I could argue that this is not what I have been saying to try to defend myself. But she'll get that soon anyway and in the mentime I would have robbed her of what she is trying to do to make sense of it all. So I leave that whole track alone.

Instead I ask her what happened.

They had really been growing apart for some time. Well, closer sexually but apart emotionally. They both knew it but denied it, until they both realized that they couldn't keep pretending they didn't want anything different.

I've been there before. Denial (Da Nile) may be a river in egypt but it has tributaries flowing through many of our lives.

I put on another song, softly: Better Things by The Kinks, playing on SLOW in WMP (Ctrl+Shift+S is your friend).

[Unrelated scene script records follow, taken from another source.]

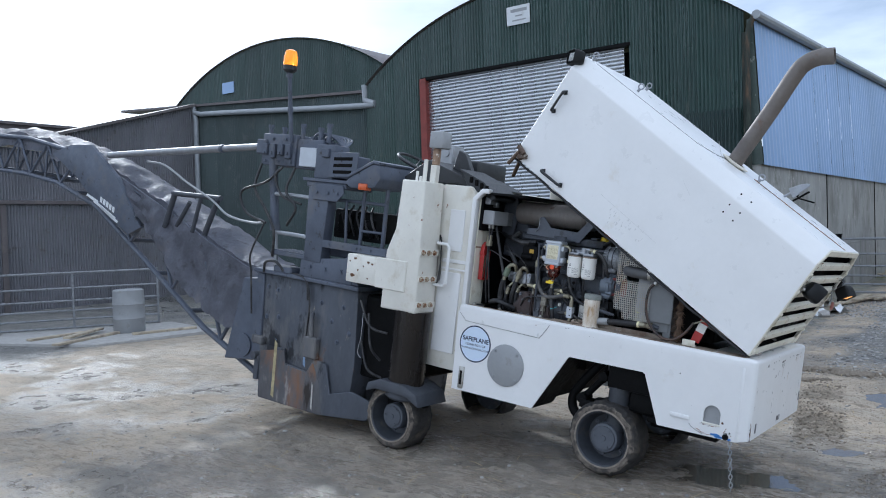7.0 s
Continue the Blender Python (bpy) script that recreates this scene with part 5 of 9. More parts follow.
# twin fuel filters
for k, cy in enumerate((1.461, 1.341)):
    z1 = 1.690
    m = Matrix.Translation((0.15, cy, 0))
    def f(b):
        lathe(b, [(0, z1 - 0.163), (0.030, z1 - 0.1625), (0.044, z1 - 0.158), (0.0515, z1 - 0.148), (0.0535, z1 - 0.135), (0.0535, z1)], 40, m)
    can = piece("fuel_filter", f, M_filter, label="white spin-on fuel filter with printed label")
    piece("filter_rim", lambda b: lathe(b, [(0.0535, z1 + 0.001), (0.0550, z1 + 0.002), (0.0550, z1 + 0.006), (0.05, z1 + 0.010), (0, z1 + 0.010)], 40, m), M_rustrim, can)
    yaw0 = 6 if k == 0 else -4
    def curved(u, z, r=0.0538):
        a = math.pi + radians(yaw0) + u / 0.0535
        return (0.15 + r * math.cos(a), cy + r * math.sin(a), z)
    def patch(b, u0, u1, z0, z1_):
        n = max(2, int(abs(u1 - u0) / 0.004))
        vs = [[b.verts.new(curved(u0 + (u1 - u0) * i / n, z)) for z in (z0, z1_)] for i in range(n + 1)]
        for p, q in zip(vs, vs[1:]):
            b.faces.new((p[0], q[0], q[1], p[1]))
    def logo(b):
        # a plain mark in place of the maker's sign
        for i in range(8):
            w = 0.0072 * (1 - i / 8) * (1 if i > 2 else 1.1)
            patch(b, -0.020 - w, -0.020 - w * 0.45, z1 - 0.066 + 0.003 * i, z1 - 0.0635 + 0.003 * i)
            patch(b, -0.020 + w * 0.45, -0.020 + w, z1 - 0.066 + 0.003 * i, z1 - 0.0635 + 0.003 * i)
        patch(b, -0.030, -0.010, z1 - 0.0735, z1 - 0.0695)
    piece("maker_mark", logo, M_ink, can, smooth=False)
    def lines_(b):
        rr = random.Random(k + 3)
        for i, (u0, u1) in enumerate(((-0.002, 0.048), (-0.002, 0.030), (0.0, 0.048), (0.0, 0.046), (0.0, 0.049), (0.0, 0.04), (0.0, 0.044), (0.0, 0.036))):
            u = u0
            while u < u1:
                w = rr.uniform(0.003, 0.009)
                patch(b, u, min(u1, u + w), z1 - 0.0865 - 0.0052 * i, z1 - 0.0845 - 0.0052 * i)
                u += w + 0.0016
        for i in range(4):
            patch(b, 0.020 + 0.006 * i, 0.0225 + 0.006 * i, z1 - 0.141 + 0.001 * i, z1 - 0.1305 + 0.001 * (i % 2))
            patch(b, 0.020 + 0.006 * i, 0.0245 + 0.006 * i, z1 - 0.1365, z1 - 0.135)
        patch(b, -0.034, -0.027, z1 - 0.125, z1 - 0.123)
    piece("label_print", lines_, M_print, can, smooth=False)
    an = math.pi + radians(yaw0) - 0.020 / 0.0535
    ct, st = math.cos(an), math.sin(an)
    lettering("0118 1245", 0.0062, M_print, can, Matrix(((-st, 0, ct, 0.15 + 0.0540 * ct), (ct, 0, st, cy + 0.0540 * st), (0, 1, 0, z1 - 0.088), (0, 0, 0, 1))), "part_number")
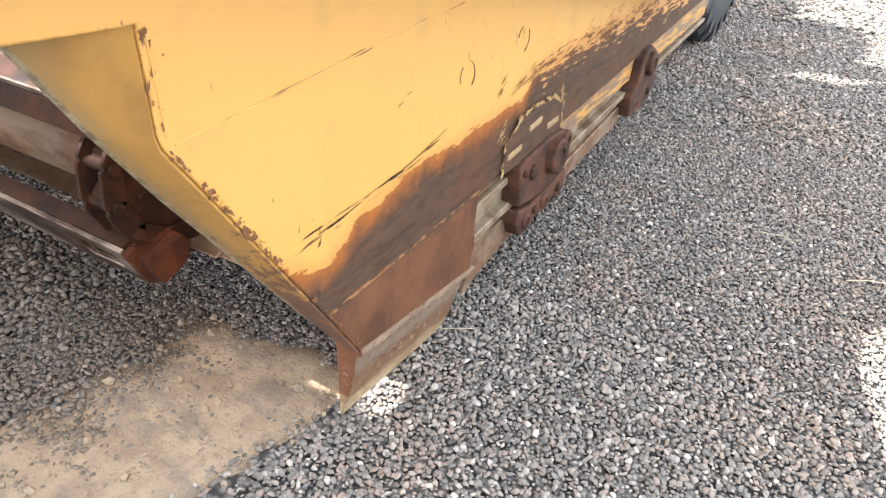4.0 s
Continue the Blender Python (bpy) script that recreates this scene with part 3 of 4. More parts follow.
# rust spots and short runs above the arm
for k, (y, z, n, sp) in enumerate(((1.20, 1.31, 7, 0.03), (1.43, 1.235, 12, 0.022), (1.56, 1.20, 14, 0.03), (1.70, 1.17, 10, 0.03), (1.33, 1.265, 6, 0.04), (1.98, 1.09, 4, 0.03))):
    slivers("rust_spot", (y, z - 0.03), (y + 0.002, z + 0.03), sp, n * 2, 0.010, 0.0045, CHIP, wall, on_wall, "", 40 + k)
for k, (a, b, n, w) in enumerate((((0.62, 0.832), (1.10, 0.866), 60, 0.0018), ((1.10, 0.866), (1.7, 0.893), 20, 0.0014), ((3.16, 1.215), (3.80, 1.250), 50, 0.003), ((3.35, 1.43), (3.55, 1.438), 16, 0.003), ((3.08, 0.91), (3.45, 0.945), 12, 0.003), ((1.34, 1.228), (1.60, 1.231), 24, 0.002))):
    slivers("scratch", a, b, 0.0009, n, 0.03, w * 0.8, CHIP, wall, on_wall, "", 50 + k)
for k in range(3):
    slivers("rust_spot", (3.08 + 0.04 * k, 1.06), (3.085 + 0.04 * k, 1.18), 0.012, 9, 0.006, 0.004, CHIP, wall, lambda y: 0.0031, "", 140 + k)
PALE = rusty("pale_chipped_paint", (0.40, 0.27, 0.12), (0.24, 0.14, 0.065), 0.75, 0.0, 50)
for k, (a, b, n) in enumerate((((1.437, 0.44), (1.438, 0.512), 26), ((1.438, 0.512), (1.513, 0.555), 40), ((1.513, 0.555), (1.60, 0.565), 34), ((1.60, 0.565), (1.71, 0.555), 30), ((1.71, 0.555), (1.775, 0.520), 44), ((1.775, 0.520), (1.79, 0.45), 34))):
    slivers("pale_chip", a, b, 0.003, n, 0.016, 0.006, PALE, plate, lambda y: 0.0082, "", 150 + k)
for k, (a, b) in enumerate((((1.42, 0.515), (1.46, 0.55)), ((1.77, 0.565), (1.81, 0.50)))):
    slivers("pale_chip", a, b, 0.011, 26, 0.014, 0.006, PALE, wall, on_wall, "", 160 + k)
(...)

I sing the second verse softly:

Here's wishing you the bluest sky
And hoping something better comes tomorrow
Hoping all the verses rhyme
And the very best of choruses to
Follow all the doubt and sadness
I know that better things are on their way

And then I turn the song down low. I think I made my point.

I can hear her smiling over the phone line. If you don't know what I mean by that then I probably wouldn't be able to explain it. I know that some of you know what I mean.

She tells me that I really suck, and that she didn't call to feel better. She called to yell at me.

I tell her that I knew that. But even at night I can be productive, sometimes.

She thanks me, then curses me a bit.

We chat a bit longer, I request and receive permission to blog about the conversation, and here we are.

There is no good reason to blog any of this, but I decided I may as well do so. Sometimes a smile....


This blog brought to you by(U+0c78, aka TELUGU FRACTION DIGIT ZERO FOR ODD POWERS OF FOUR)


John Cowan on 3 Sep 2008 11:40 AM:

"Annoys the pig", please.

Listening to "troubles talk" is a bonding activity; women do it, and contribute their own troubles, not because they want solutions, but because they want to feel closer to each other.  (See Tannen's books, which are the best I know on the subject of how men and women communicate, at least partly because they are written by a sociolinguist rather than a sociologist or psychologist.)  Men's typical SOA (solution-oriented architecture) gets in the way of this.

Sometimes it runs the other way.  My wife Gale's friend Tom used to talk to her about his troubles, but when she reciprocated with her own troubles, he got annoyed with her for changing the subject.  Listening, especially active listening ("I think you're feeling ..."), isn't easy for anybody.

Jonathan Rascher on 3 Sep 2008 4:33 PM:

I believe that quote ends with "<i>annoys</i> the pig".